| Header | Total Bytes | Payload Bits |
| ---------- | ----------- | ------------ |
| `.......1` | 1 | 7 |
| `......10` | 2 | 14 |
| `.....100` | 3 | 21 |
| `....1000` | 4 | 28 |
| `...10000` | 5 | 35 |
| `..100000` | 6 | 42 |
| `.1000000` | 7 | 49 |
| `10000000` | 8 | 56 |
| `00000000` | 9 | 64 |
The full value is stored little endian, so you simply read the first byte (low byte) in the stream to get the full length, and it has the exact same compactness of VLQ/LEB128 (7 bits per byte).Even better: modern chips have instructions that decode this field in one shot (callable via builtin):
https://github.com/kstenerud/ksbonjson/blob/main/library/src...
static inline size_t decodeLengthFieldTotalByteCount(uint8_t header) {
return (size_t)__builtin_ctz(header) + 1;
}
After running this builtin, you simply re-read the memory location for the specified number of bytes, then cast to a little-endian integer, then shift right by the same number of bits to get the final payload - with a special case for `00000000`, although numbers that big are rare. In fact, if you limit yourself to max 56 bit numbers, the algorithm becomes entirely branchless (even if your chip doesn't have the builtin).https://github.com/kstenerud/ksbonjson/blob/main/library/src...
It's one of the things I did to make BONJSON 35x faster to decode/encode compared to JSON.

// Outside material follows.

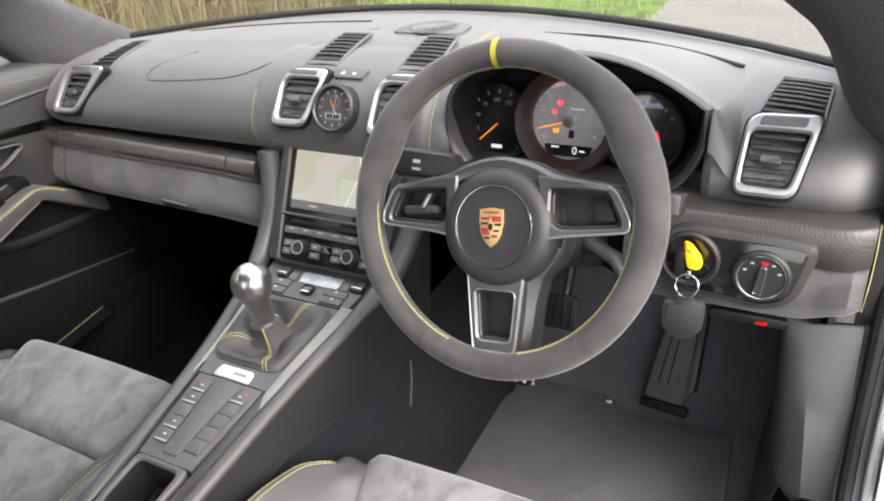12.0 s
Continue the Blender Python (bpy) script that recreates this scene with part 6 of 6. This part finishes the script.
part("carpet_flap", sheet(rows, 0.006), FOOT_CARPET, part_side, "grey carpeted pillar foot")
part("pillar_stop", lathe([(0.001, 0.03), (0.020, 0.03), (0.026, 0.024), (0.028, 0.0), (0.028, -0.03)], axes((0.660, 0.455, 0.375), (1, 0, 0), (0, 0.8, 0.6)), 24), RUBBER, part_side)
# door jamb on the open driver's side
jamb = thing("door_jamb", "dark seals and silver plate of the open driver's doorway", "door frame", (0.70, 0.3, 0.36))
edge = [(0.60, 0.87), (0.53, 0.76), (0.49, 0.63), (0.455, 0.50), (0.40, 0.42), (0.30, 0.39), (0.10, 0.385), (-0.60, 0.385)]
part("seal", tube(spline([(0.690, y, z + 0.004) for y, z in edge], 8), 0.008, 8), RUBBER, jamb, "black rubber door seal")
part("inner_lip", tube(spline([(0.712, y - 0.004, z) for y, z in edge], 8), 0.006, 8), PALE_PLATE, jamb, "pale painted flange")
part("seal", tube(spline([(0.738, y - 0.006, z - 0.004) for y, z in edge], 8), 0.011, 8), RUBBER, jamb, "black rubber door seal")
part("jamb_skin", sheet([[Vector((x, y + 0.012 + 0.05 * (x - 0.69), z - 0.008)) for x in (0.680, 0.72, 0.76, 0.80, 0.86)] for y, z in edge], 0.004), GREY_PLASTIC, jamb, "grey painted door jamb")
part("maker_plate", prism(rounded([(-0.03, -0.045), (0.03, -0.045), (0.03, 0.045), (-0.03, 0.045)], 0.006), axes((0.747, 0.436, 0.510), (1, 0.05, 0), (0, 0.35, 0.93)), 0.0, 0.006, 0.001), WHITE_PLASTIC, jamb, "white plate on the jamb")
part("plate_bolt", lathe([(0.008, 0.0), (0.008, 0.006), (0.001, 0.007)], axes((0.737, 0.424, 0.486), (1, 0.05, 0), (0, 0.35, 0.93)), 14), RUBBER, jamb)
# glossy dash end next to the open door
solid("trim_dash_end", prism(rounded([(0.50, 0.64), (0.66, 0.64), (0.70, 0.85), (0.54, 0.86), (0.505, 0.80)], 0.02), axes((0.672, 0, 0), (0, 1, 0), (0, 0, 1)), 0.0, 0.018, 0.006), PLASTIC, "black end cover of the dashboard", "trim", kind="structure")
# stitched carpet edge on the passenger's sill
carpet_edge = thing("sill_carpet", "black carpet edging with yellow stitches on the sill", "carpet", (-0.64, 0.4, 0.38))
part("edging", sheet([[Vector((mix(-0.588, -0.612, t) - 0.10 * max(0, y - 0.30), y, 0.389 + 0.05 * (y - 0.33) - 0.022 * (1 - t))) for t in (0, 0.5, 1)] for y in (0.22, 0.30, 0.36, 0.42, 0.47)], 0.003), SHADED_CARPET, carpet_edge)
for d in (0.6,):
    stitches([Vector((mix(-0.585, -0.609, d) - 0.10 * max(0, y - 0.30), y, 0.3945 + 0.05 * (y - 0.33) - 0.022 * (1 - d))) for y in (0.24, 0.30, 0.36, 0.42, 0.465)], carpet_edge, 0.0058, 0.0042, 0.0006)

# sill plate beside the passenger seat, in two lengths
sill = thing("sill_plate", "grey plastic sill plate beside the passenger seat", "sill plate", (-0.60, -0.16, 0.40))
for y0, y1 in ((-0.36, -0.183), (-0.180, 0.03)):
    part("plate", loft([[Vector((x, y, z)) for x, z in ((-0.624, 0.385), (-0.624, 0.405), (-0.616, 0.411), (-0.590, 0.408), (-0.575, 0.398), (-0.570, 0.380))] for y in (y0, y1)]), SILL_GREY, sill)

https://github.com/kstenerud/bonjson
If you wanted to maintain ASCII compatibility, you could use a 0-based unary code going left-to-right, but you lose a number of the speed benefits of a little endian friendly encoding (as well as the self-synchronization of UTF-8 - which admittedly isn't so important in the modern world of everything being out-of-band enveloped and error-corrected). But it would still be a LOT faster than VLQ/LEB128.